Venerable Rev. David Xi-Ken Astor 曦 肯
Seasons Greetings! Another year almost over, and as we prepare to enter a new year we turn our attention to the time of celebrating another Christmas day. In the West, and especially in America, Christmas as become an “every-man’s holiday” it seems. And although I am a Buddhist, I can be just as caught-up in the festive spirit as others are. It comes perhaps from some degree of my past Christian background. It is a rare thing to find a Buddhist from birth in America, we generally come from other traditions. But my thoughts turn to finding lessons that can teach universal realities from other traditions at times like this.
Christmas day is here and is being kept throughout all Christians lands as one of the great festivals of Christendom. It is meant to be essentially a religious festival, but has become very commercialized over the past century it seems. It is now an essential component of a successful world economy. So supreme a festival, all secular duties are laid aside, and there is a spirit of joyfulness almost everywhere. It is on this day that men dream of “peace on earth and good will to men”. On this coming day in the year, we try to put aside our rivalries and jealousies, enmities and strife, so as to come a little nearer to each other. An attempt is made more strongly than usual for us to greet each other with the “spirit of Christmas”; in fact so great is this spirit that it is possible to see friends in larger number today than on other days. It is the characteristic of those who throw themselves into the spirit of Christmas, that he who perhaps the day before seemed as someone that bothered us is seen more as a friend.

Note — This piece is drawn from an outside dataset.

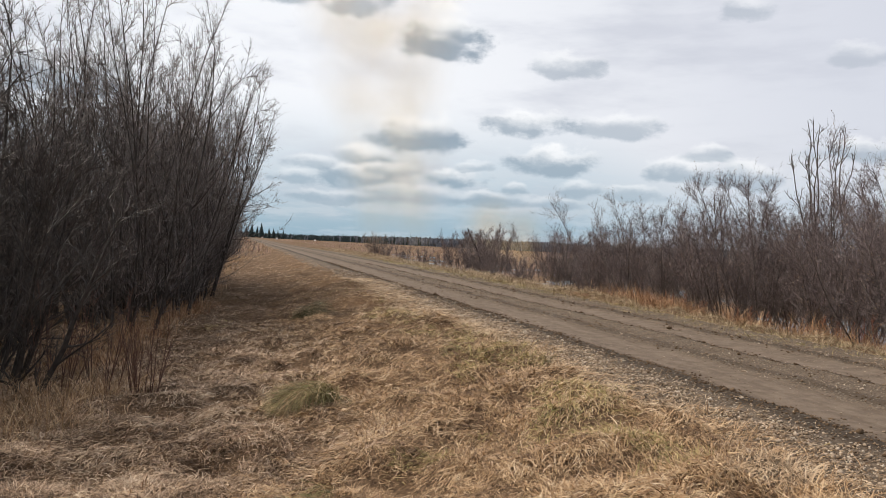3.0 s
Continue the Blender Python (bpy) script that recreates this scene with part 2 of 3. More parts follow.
M_twig_shaded = material("shaded_willow_twig", bark_of((0.055, 0.044, 0.038), (0.165, 0.135, 0.118), (0.088, 0.063, 0.05), 1.8), 0.6, 0.35)
M_bark_right = material("brown_willow_bark", bark_of((0.062, 0.05, 0.044), (0.185, 0.155, 0.135), (0.09, 0.068, 0.056)), 0.8, 0.3)
M_twig_right = material("reddish_willow_twig", bark_of((0.072, 0.055, 0.053), (0.19, 0.15, 0.145), (0.115, 0.072, 0.065), 1.7), 0.6, 0.35)
M_twig_red = material("red_osier_twig", bark_of((0.075, 0.036, 0.026), (0.15, 0.078, 0.052), (0.09, 0.04, 0.028)), 0.6, 0.35)
M_osier = material("orange_osier_bark", bark_of((0.17, 0.062, 0.034), (0.30, 0.125, 0.068), (0.20, 0.07, 0.04)), 0.6, 0.35)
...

Perhaps the keynote underlying Christmas is the discovery of friends everywhere. The holiday is, of course, the celebration of the birth of Jesus, and because of the power of his message of hope and the importance of recognizing that we are all connected, gives us time to value friendship and family. This one time a year we make this distinction while we erect barriers between ourselves on ordinary days because of our attitude of suspicion and distrust. But on Christmas day there is an attempt to put aside that attitude, and because of that effort, teachers like Jesus and the Buddha are nearer. And so this coming week we are thinking of doing the same thing. There is a mass effort which makes it easier for each of us to swing along with the current towards doing good. Showing some compassion toward those around us. I believe the message of Jesus is that he came to declare a greater change is at hand if we could only learn to awake and become enlightened to the fact that we are living a myth.

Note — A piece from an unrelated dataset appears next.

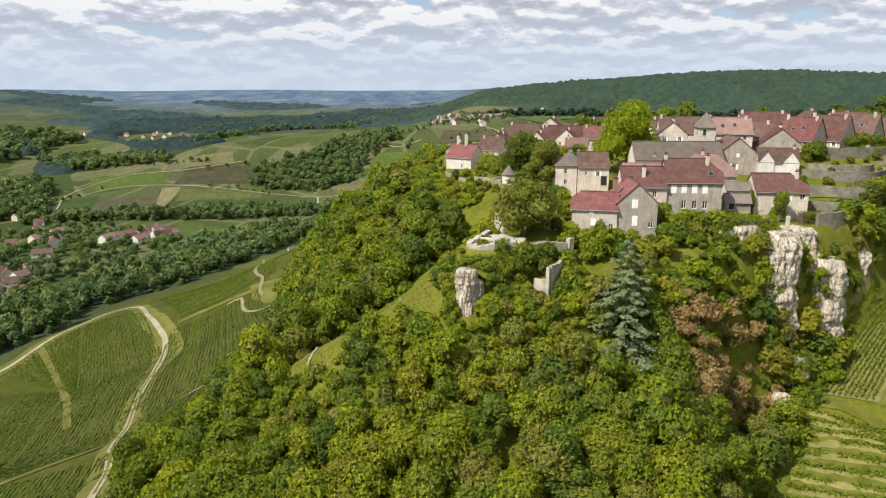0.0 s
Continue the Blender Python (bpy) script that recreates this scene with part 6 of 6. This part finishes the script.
HAMLET = [(-298, 472), (-297, 487), (-312, 500), (-320, 551), (-356, 612), (-342, 623), (-276, 618), (-263, 610), (-266, 642), (-416, 710), (-436, 725), (-264, 659), (-368, 590), (-273, 443),
          (-287, 447), (-252, 626), (-283, 634), (-330, 598), (-310, 462), (-325, 480), (-345, 500), (-300, 455), (-352, 640), (-378, 660), (-400, 690), (-257, 636), (-270, 628), (-285, 622), (-245, 640), (-274, 652), (-258, 650), (-292, 612), (-330, 470), (-318, 492), (-305, 515), (-334, 520)]
for k, (x, y) in enumerate(HAMLET):
    far_house(x, y, 0.4 + 0.9 * (k % 3), 9 + 2 * (k % 4), 7 + (k % 3), 4.2 + (k % 2), (tile_brown, tile_pink, tile_plum)[k % 3], (render_cream, render_white)[k % 2],
              "cream valley house with a tiled roof" if k % 2 == 0 else "white valley house with a tiled roof", "valley hamlet")
FAR_VILLAGE = [(-17, 1450), (7, 1430), (24, 1260), (44, 1200), (64, 1180), (85, 1262), (94, 1210), (30, 1330), (55, 1290), (110, 1300), (75, 1340), (5, 1340), (-10, 1370), (221, 1512), (191, 1476), (253, 1550), (235, 1500),
               (1, 1535), (14, 1525), (19, 1390), (14, 1148), (19, 1106), (22, 1090), (56, 1317), (74, 1231), (60, 1079), (62, 1062), (86, 1207), (20, 1522), (-5, 1602), (31, 1450), (212, 1504), (228, 1516), (235, 1489), (3, 1461), (33, 1327)]
for k, (x, y) in enumerate(FAR_VILLAGE):
    far_house(x, y, 0.2 + 0.8 * (k % 3), 8 + 2 * (k % 3), 7, 3.8, (tile_pink, tile_brown, tile_grey)[k % 3], (render_white, render_cream)[k % 2],
              "distant pale house with a tiled roof", "far village")
for k, (x, y) in enumerate([(-556, 1381), (-567, 1440), (-534, 1415), (-510, 1402), (-489, 1372), (-562, 1357), (-608, 1377), (-537, 1340), (-526, 1365), (-501, 1385), (-688, 1390), (-670, 1375)]):
    far_house(x, y, 0.1 + 0.8 * (k % 3), 8 + 2 * (k % 3), 7, 3.6, (tile_pink, tile_brown)[k % 2], (render_white, render_cream)[k % 2], "distant pale farm between woods", "ridge hamlet")
far_house(-83, 380, 0.5, 3.2, 2.6, 2.0, tile_grey, render_white, "small white hut among the vines", "")

# ---- bushes round the rock stack ----
for x, y, s in [(1.7, 124.6, 0.9), (0.9, 126.4, 1.1), (0.4, 128.8, 1.2), (-0.4, 131.2, 1.3), (0.9, 133.4, 1.2), (-0.6, 135.6, 1.3), (1.2, 138.0, 1.4), (-1.4, 133.2, 1.0), (1.5, 141.2, 1.4), (0.4, 144.2, 1.3),
                (2.2, 122.4, 0.8), (7.2, 122.0, 1.2), (9.2, 121.4, 1.4), (11.4, 121.8, 1.4), (13.4, 121.6, 1.5), (7.6, 120.2, 1.3), (15.6, 121.4, 1.4)]:
    shrub("rambling green shrub beside the limestone stack", x, y, s, SHRUB_MESHES, group="rock shrubs")

# ---- bushes at the cliff's foot ----
for x, y, s in [(62.5, 133.4, 2.2), (65.5, 132.6, 2.4), (68.6, 132.9, 2.2), (71.5, 134.8, 2.0), (74.6, 138.2, 2.3), (77.4, 138.0, 2.6), (80.4, 138.4, 2.4), (83.2, 139.6, 2.1), (79.0, 136.2, 2.0), (76.0, 136.0, 2.0)]:
    shrub("dense green shrub at the foot of the limestone cliff", x, y, s, SHRUB_MESHES, group="cliff foot shrubs")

On December 8th all Buddhist’s around the world celebrate the day that Siddhartha Gotama obtained enlightenment (Bodhi Day). This awakening is very often misunderstood even among many Buddhists’, and especially in the West. In short it is experiencing the true nature of our universe and the role we have in it, and the interconnectiveness of all things. Not from an intellectual perspective, but in actual experience. It is not to be understood as mystical, however. I find the lessons of Jesus and Siddhartha are similar in many ways. They offer a “re-birth”, and a chance for us to step on a path to salvation. While this notion of salvation is interpreted differently between our two traditions, it is still a process that leads to being saved from suffering and the unsatisfactoriness we bring on ourselves if we only change our mind-state. For Buddhists, it is the result of the forth Nobel Truth.
When we celebrate Christmas and Bodhi Day it is an opportunity for us to help others understand what important lessons Jesus and the Buddha have to give us. Christmas day is special because Jesus’ life offers hope and understanding that can influence our lives in useful and productive ways, and on this day the message is given special attention. But what a wonder it would be if every day could be like a Christmas day. And why not? Jesus lived not that his spirit might pervade the earth on one day, but that it might pervade it every day in the year, and not in one particular place, a church, but that it might pervade everywhere, in the home, in the office, in the school, in the judgment hall.

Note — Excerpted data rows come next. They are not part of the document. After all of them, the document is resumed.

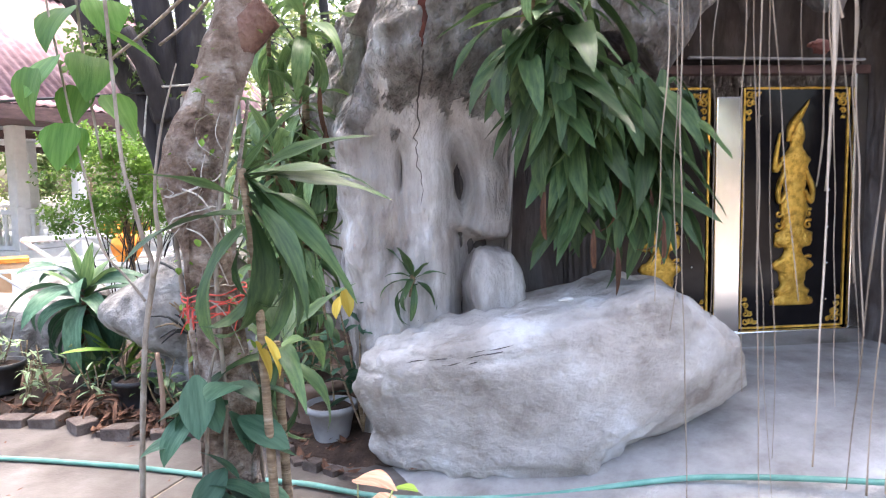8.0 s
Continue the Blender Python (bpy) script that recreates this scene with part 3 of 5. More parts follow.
def door_leaf(x0, w, h, label):
    """A black lacquer leaf with a gilt guardian figure on a pedestal, gilt corners and studs; front faces -y."""
    door = thing("temple_door", label, "door", "doors of the grotto")
    door.matrix_world = DOOR @ pose(x0 + w / 2, 0.02, 0.12)
    bm = bmesh.new()
    box(bm, (w, 0.05, h), None, 0.004)
    part("panel", bm, M_BLACK, door)
    bm = bmesh.new()
    for sx in (-1, 1):
        box(bm, (0.014, 0.016, h - 0.02), pose(sx * (w / 2 - 0.012), -0.03, 0.01))
    for z in (0.005, h - 0.02):
        box(bm, (w - 0.05, 0.016, 0.014), pose(0, -0.03, z))
    part("gilt_border", bm, M_GOLD, door)
    for sx in (-1, 1):
        for top in (0, 1):
            v, f = [], []
            s = -1 if top else 1
            zc = h - 0.03 if top else 0.03
            xe = sx * (w / 2 - 0.03)
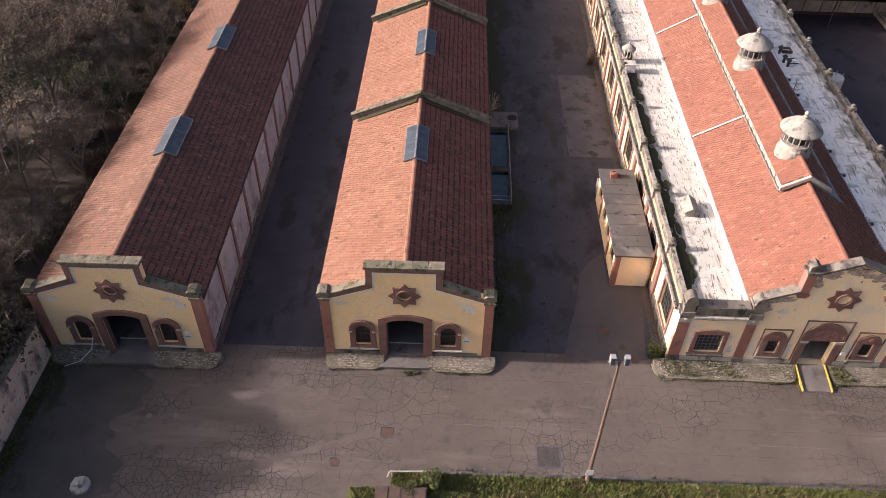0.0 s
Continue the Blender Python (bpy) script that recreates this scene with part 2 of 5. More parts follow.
def glass_material(name, tint, rough):
    mat, nt, bsdf, geo = start_material(name, rough)
    dirt = spot_mask(nt, geo.outputs["Position"], 1.5, 0.35, 0.75)
    nt.links.new(ramp_mix(nt, dirt, tint, [c * 1.8 for c in tint]), bsdf.inputs["Base Color"])
    bsdf.inputs["Specular IOR Level"].default_value = 0.5
    return mat


GLASS_DARK = glass_material("dark_window_glass", (0.016, 0.016, 0.017), 0.4)
GLASS_ROOF = glass_material("wired_roof_glass", (0.040, 0.048, 0.058), 0.5)


def asphalt_material():
    mat, nt, bsdf, geo = start_material("old_asphalt", 0.82)
    place = geo.outputs["Position"]
    col = ramp_mix(nt, spot_mask(nt, place, 0.16, 0.35, 0.68), (0.131, 0.101, 0.083), (0.094, 0.072, 0.059))
    col = ramp_mix(nt, spot_mask(nt, place, 0.30, 0.5, 0.72, (0.25, 1.3, 1)), col, (0.177, 0.138, 0.114))
    col = ramp_mix(nt, math_node(nt, "MULTIPLY", spot_mask(nt, place, 0.7, 0.56, 0.72), 0.8), col, (0.066, 0.054, 0.047))
    # crack network: large slabs and finer crazing, broken up by a mask
    warp = nt.nodes.new("ShaderNodeTexNoise")
    warp.inputs["Scale"].default_value, warp.inputs["Detail"].default_value, warp.inputs["Roughness"].default_value = 1.3, 3.0, 0.6
    nt.links.new(place, warp.inputs["Vector"])
    mixv = nt.nodes.new("ShaderNodeVectorMath")
    mixv.operation = "MULTIPLY_ADD"
    nt.links.new(warp.outputs["Color"], mixv.inputs[0])
    mixv.inputs[1].default_value = (0.24, 0.22, 0)
    nt.links.new(place, mixv.inputs[2])
    cracks = []
    for scale, width, low, high in ((1.15, 0.032, 0.42, 0.56), (2.6, 0.066, 0.48, 0.60)):
        v = nt.nodes.new("ShaderNodeTexVoronoi")
        v.voronoi_dimensions = "2D"
        v.feature = "DISTANCE_TO_EDGE"
        v.inputs["Scale"].default_value = scale
        v.inputs["Randomness"].default_value = 0.8
        nt.links.new(mixv.outputs[0], v.inputs["Vector"])
        line = nt.nodes.new("ShaderNodeMapRange")
        line.inputs["From Min"].default_value, line.inputs["From Max"].default_value = width * 0.4, width
        line.inputs["To Min"].default_value, line.inputs["To Max"].default_value = 1.0, 0.0
        nt.links.new(v.outputs["Distance"], line.inputs["Value"])
        cracks.append(math_node(nt, "MULTIPLY", line.outputs[0], spot_mask(nt, place, 0.2, low, high, (0.4, 1.3, 1))))
    crack = math_node(nt, "MAXIMUM", cracks[0], cracks[1])
    col = ramp_mix(nt, math_node(nt, "MULTIPLY", crack, 0.88), col, (0.036, 0.030, 0.026))
    fine = spot_mask(nt, place, 30.0, 0.2, 0.8)
    col = ramp_mix(nt, math_node(nt, "MULTIPLY", spot_mask(nt, place, 2.4, 0.54, 0.66, (0.5, 1.2, 1), 8.0, 0.75), 0.55), col, (0.062, 0.050, 0.043))
    col = ramp_mix(nt, math_node(nt, "MULTIPLY", spot_mask(nt, place, 1.1, 0.57, 0.70, (0.35, 1.6, 1), 8.0, 0.7), 0.5), col, (0.19, 0.153, 0.129))
    col = ramp_mix(nt, math_node(nt, "MULTIPLY", fine, 0.3), col, (0.075, 0.062, 0.055))
    nt.links.new(col, bsdf.inputs["Base Color"])
    add_bump(nt, bsdf, math_node(nt, "SUBTRACT", fine, crack), 0.3, 0.02)
    return mat


ASPHALT = asphalt_material()
# Alley asphalts are darker than the road to deepen the buildings' shade.
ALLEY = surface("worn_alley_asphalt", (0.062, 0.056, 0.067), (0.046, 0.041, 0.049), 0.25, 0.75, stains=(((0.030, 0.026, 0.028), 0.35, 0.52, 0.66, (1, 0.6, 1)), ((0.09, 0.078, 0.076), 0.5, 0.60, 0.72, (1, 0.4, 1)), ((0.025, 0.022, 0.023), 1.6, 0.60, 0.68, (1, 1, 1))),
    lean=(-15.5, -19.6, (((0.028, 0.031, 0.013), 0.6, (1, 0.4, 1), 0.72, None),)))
ALLEY_NARROW = surface("shade_darkened_alley_asphalt", (0.058, 0.052, 0.061), (0.043, 0.038, 0.045), 0.25, 0.75, stains=(((0.028, 0.024, 0.025), 0.4, 0.54, 0.66, (1, 0.5, 1)), ((0.034, 0.033, 0.018), 0.8, 0.58, 0.68, (1, 0.4, 1))))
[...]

So if we understand the lessons of your tradition and acknowledge how the lessons of Christmas can transform our lives and the world around us each day, one can train themselves to greet others everywhere with the same intent and be mindful of every moment in order to be ready to show our understanding and compassion – an understanding and maturity that realizes the state of our true nature, like a Buddha. So I call for us all to attempt each day to evoke in others more of the spirit of Christmas. In a way, Christmas day is a day of special giving in order that the day might be a pattern for all days in the year.
As we gather around the tree at home, and receive and give gifts out of love for our family and friends, let us not forget the biggest gift of all. One that will never ware out no matter how often we use it.